─── SOURCE EXCERPT

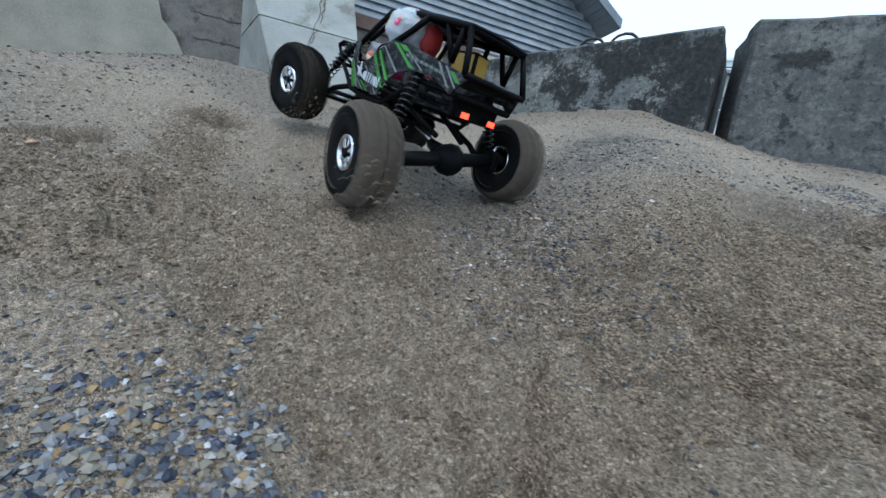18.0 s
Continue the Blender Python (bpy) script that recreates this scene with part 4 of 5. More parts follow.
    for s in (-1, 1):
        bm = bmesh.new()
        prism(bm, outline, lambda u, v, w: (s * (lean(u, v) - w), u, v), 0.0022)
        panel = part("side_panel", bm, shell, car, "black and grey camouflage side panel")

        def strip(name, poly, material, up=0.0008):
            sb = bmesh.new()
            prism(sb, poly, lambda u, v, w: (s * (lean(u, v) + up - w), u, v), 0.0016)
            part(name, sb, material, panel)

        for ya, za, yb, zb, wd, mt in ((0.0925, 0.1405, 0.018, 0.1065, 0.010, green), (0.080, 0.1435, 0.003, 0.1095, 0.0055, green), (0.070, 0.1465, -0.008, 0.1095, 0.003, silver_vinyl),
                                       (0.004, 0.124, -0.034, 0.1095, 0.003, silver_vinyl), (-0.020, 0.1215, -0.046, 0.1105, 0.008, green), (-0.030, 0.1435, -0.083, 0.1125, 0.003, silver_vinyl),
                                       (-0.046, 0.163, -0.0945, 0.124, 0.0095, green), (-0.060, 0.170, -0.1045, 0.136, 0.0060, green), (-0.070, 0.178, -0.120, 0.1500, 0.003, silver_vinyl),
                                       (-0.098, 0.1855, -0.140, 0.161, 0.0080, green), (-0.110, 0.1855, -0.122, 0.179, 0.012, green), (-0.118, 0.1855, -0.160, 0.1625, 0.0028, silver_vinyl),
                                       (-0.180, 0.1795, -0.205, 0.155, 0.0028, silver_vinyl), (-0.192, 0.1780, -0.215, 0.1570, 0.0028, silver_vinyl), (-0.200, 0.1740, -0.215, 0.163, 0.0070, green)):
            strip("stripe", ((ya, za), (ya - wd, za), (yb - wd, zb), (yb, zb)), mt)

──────

» **DIRECTIONS FOR THIS TASK**
Please restate the material above line by line, exactly, beginning at its first line and ending with the line that contains "part(name, sb, material, panel)", without any pictures.

» **WRITTEN ANSWER**
18.0 s
Continue the Blender Python (bpy) script that recreates this scene with part 4 of 5. More parts follow.
    for s in (-1, 1):
        bm = bmesh.new()
        prism(bm, outline, lambda u, v, w: (s * (lean(u, v) - w), u, v), 0.0022)
        panel = part("side_panel", bm, shell, car, "black and grey camouflage side panel")

        def strip(name, poly, material, up=0.0008):
            sb = bmesh.new()
            prism(sb, poly, lambda u, v, w: (s * (lean(u, v) + up - w), u, v), 0.0016)
            part(name, sb, material, panel)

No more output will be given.